Hooray, Facebook saved the Internet! OK, so maybe that's making too much of the privacy controls that Chief Executive Mark Zuckerberg unveiled Wednesday. But if the company hadn't addressed the uproar over its ever-changing privacy policy, there was a real possibility that Washington would have stepped in with new rules that would have applied to all social network operators, or even all websites. And we'd like to keep the nanny state away from the Net as long as possible.

That's not to defend what Facebook has been doing. The company operates the world's largest social network, with more than 400 million registered users. Collectively, these users pour data about themselves onto the site faster than BP spewed oil into the Gulf of Mexico. But people flock to Facebook in order to share information with a select circle of friends, not necessarily with the entire wired planet. Contrary to their expectations, Facebook has gradually exposed more and more of their profiles, photos and other postings to the public at large. It also launched a program to share personal information with other websites unless users instructed the site not to do so.

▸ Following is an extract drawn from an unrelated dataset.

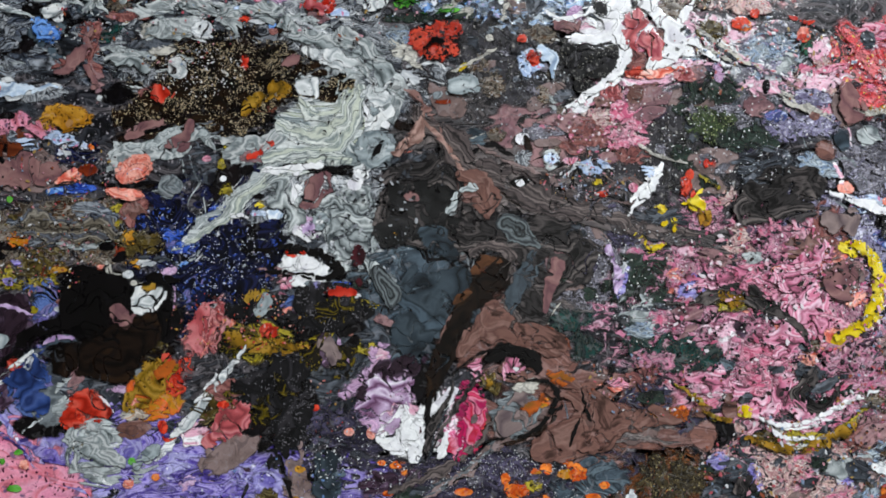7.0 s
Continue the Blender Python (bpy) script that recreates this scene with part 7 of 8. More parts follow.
# smooth pools and drops on top
drop('coral', -115.1, 158.5, 7.8, 6.8, 13, 0.12)
drop('pale_grey', -81.8, 167.9, 7.7, 7.2, 23, 0.06)
pool('coral', -47.7, 153.6, 12, 5.4, 7, 0.15)
drop('coral', -40.9, 157.5, 5.7, 6, 2, 0.12)
drop('red', -104.5, 55.8, 9.3, 7.5, -10, 0.12)
pool('coral', 13.3, 36.3, 11.9, 7.4, 33, 0.13)
streak('salmon_dusk', 1.1, (6.7, 30.6), (13.3, 38.6), (21.9, 37.5), (18.5, 32.1))
streak('pink_white', 1.4, (10, 33.5), (15.6, 36.3), (19, 34.9))
pool('coral', 9.1, 21.5, 10.7, 3.7, -6, 0.15)
streak('black', 2.2, (-4.5, 27.1), (10.1, 25.8), (28.5, 29))
drop('grey', 34.5, 26.5, 7.7, 7.1, 0, 0.12)
pool('green', -52, 32, 3.6, 1.7, 26, 0.5)
pool('mauve', -122.5, 89.1, 13.6, 11.5, 33, 0.15)
streak('taupe', 2.4, (-128.9, 80.4), (-119.8, 89.1), (-109.4, 99.4))
streak('salmon_dusk', 2.5, (-78.1, 79.7), (-71.3, 82.7), (-65.9, 87.7))
drop('blue', -72.7, 29.1, 3.8, 3.4, 0, 0.1)
pool('blue', -40.7, 114.5, 8, 5, -19, 0.2)
drop('mint', 17.4, 142.2, 5.6, 6.6, -19, 0.12)
streak('pale_grey', 4.1, (19.5, 158.1), (17.9, 150.7), (14.5, 143.7))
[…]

Its behavior has sent groups such as the American Civil Liberties Union and the Electronic Privacy Information Center running to lawmakers and regulators for help. The center filed a complaint with the Federal Trade Commission, arguing that Facebook's evolving privacy policy amounts to a bait and switch — users post information to the site under one set of rules for disclosure, then Facebook changes the rules to allow more disclosure of the posted material. Four Senate Democrats recently sent Zuckerberg a letter, urging him to make specific changes in the company's handling of user data. And two House members have been circulating a draft bill to regulate how Facebook and other websites collect information about their users and share it with advertisers.

By deciding voluntarily to let users control more of their personal information, and by giving them simpler tools to do so, Facebook vented some of the pressure building up in Washington. That's a relief not just to Facebook users but everyone on the Web. It's one thing for the Federal Trade Commission to hold companies to the promises they make to their users; it's another for lawmakers to try to design privacy policies for sites whose technical capabilities are constantly advancing, along with their users' demand for services and attitudes about privacy. As Zuckerberg has noted, Facebook triggered outrage when it started sending users' updates automatically to all of their friends. Now that kind of "news feed" is a central feature of just about every social network. What looks like a threat today may prove to be an asset tomorrow.

There may come a day when Washington has to craft new rules to stop websites from preying on defenseless users, but we're not there yet.